Philanthropic organisation
Mr Bletsas said that a philanthropic organisation would be formed to organise the orders and delivery of the laptops.
"It's much more difficult to do this than making the laptop," he said.
The aim is to connect the buyer of the laptop with the child in the developing world who receives the machine.
"The will get the e-mail address of the kid in the developing world that they have, in effect, sponsored."
Mr Bletsas was speaking amidst the festival of consumerism taking place on the show floor of CES.
He said he hoped that the laptop project would help
children enrich their lives to the extent that one day they could
become consumers of the types of technologies on display in Las Vegas.
'Castigated'
But he castigated the industry for being unambitious in its plan to "connect the next billion people".
"They should look to connect the next five and a half billion.
"The way to do it is not to try and deploy tried and
trusted technology but to try and develop technology specifically
targeted to the developing world."
He said that OLPC was ensuring that laptops were being deployed to areas where there was internet access.

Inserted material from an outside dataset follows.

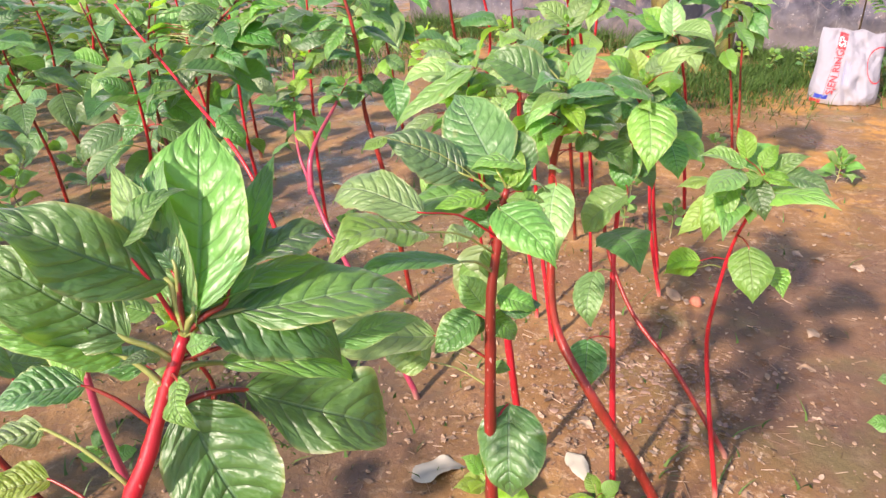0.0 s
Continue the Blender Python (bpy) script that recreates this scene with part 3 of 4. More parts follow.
leaf(L, (-0.024, 2.387, 1.105), 47, 22, 0.089, 0.066, "m", steady=True)

leaf(N, (-0.201, 2.255, 0.807), -159, 38, 0.072, 0.046, "w", steady=True)
leaf(N, (-0.163, 2.299, 0.801), -125, -15, 0.065, 0.041, "w", steady=True)
leaf(N, (-0.170, 2.289, 0.771), -139, 9, 0.115, 0.069, "m", steady=True)
leaf(N, (-0.188, 2.277, 0.770), 2, -56, 0.065, 0.059, "m", steady=True)
leaf(N, (-0.166, 2.288, 0.787), 67, 23, 0.084, 0.053, "y", steady=True)
leaf(N, (-0.159, 2.305, 0.741), 20, -46, 0.074, 0.047, "d", steady=True)

leaf(F, (0.502, 2.219, 0.903), 29, 13, 0.075, 0.048, "p", steady=True)
leaf(F, (0.479, 2.210, 0.939), 29, 14, 0.125, 0.057, "p", steady=True)
leaf(F, (0.487, 2.214, 0.949), -172, 11, 0.066, 0.042, "p", steady=True)
leaf(F, (0.489, 2.217, 0.914), -158, -12, 0.130, 0.062, "p", steady=True)
leaf(F, (0.489, 2.221, 0.900), -147, -28, 0.138, 0.058, "p", steady=True)
leaf(F, (0.497, 2.223, 0.906), -79, -60, 0.048, 0.030, "y", steady=True)
leaf(F, (0.500, 2.220, 0.894), 19, -2, 0.137, 0.082, "m", steady=True)
leaf(F, (0.516, 2.225, 0.815), -68, -59, 0.075, 0.056, "y", steady=True)
leaf(F, (0.447, 2.202, 0.789), -158, -12, 0.073, 0.045, "p", steady=True)
leaf(F, (0.545, 2.235, 0.812), 10, -17, 0.083, 0.055, "m", steady=True)
leaf(F, (0.456, 2.205, 0.818), -126, -46, 0.073, 0.045, "p", steady=True)
leaf(F, (0.470, 2.210, 0.930), -161, -7, 0.056, 0.036, "p", steady=True)
leaf(F, (0.495, 2.216, 0.922), 168, 33, 0.047, 0.030, "p", steady=True)
leaf(F, (0.534, 2.233, 0.870), 7, -21, 0.065, 0.059, "m", steady=True)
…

"We are trying to help the governments - that ranges
from donating resources, to making sure that we work with them and that
they don't consider the laptop as something that can work in a
disconnected environment.
"It's vitally important that children are connected. My
ambition is that we will get them connect to a vast amount of
information that is unavailable to them.
"It will stimulate their interest in looking further - not waiting for some teacher or an adult."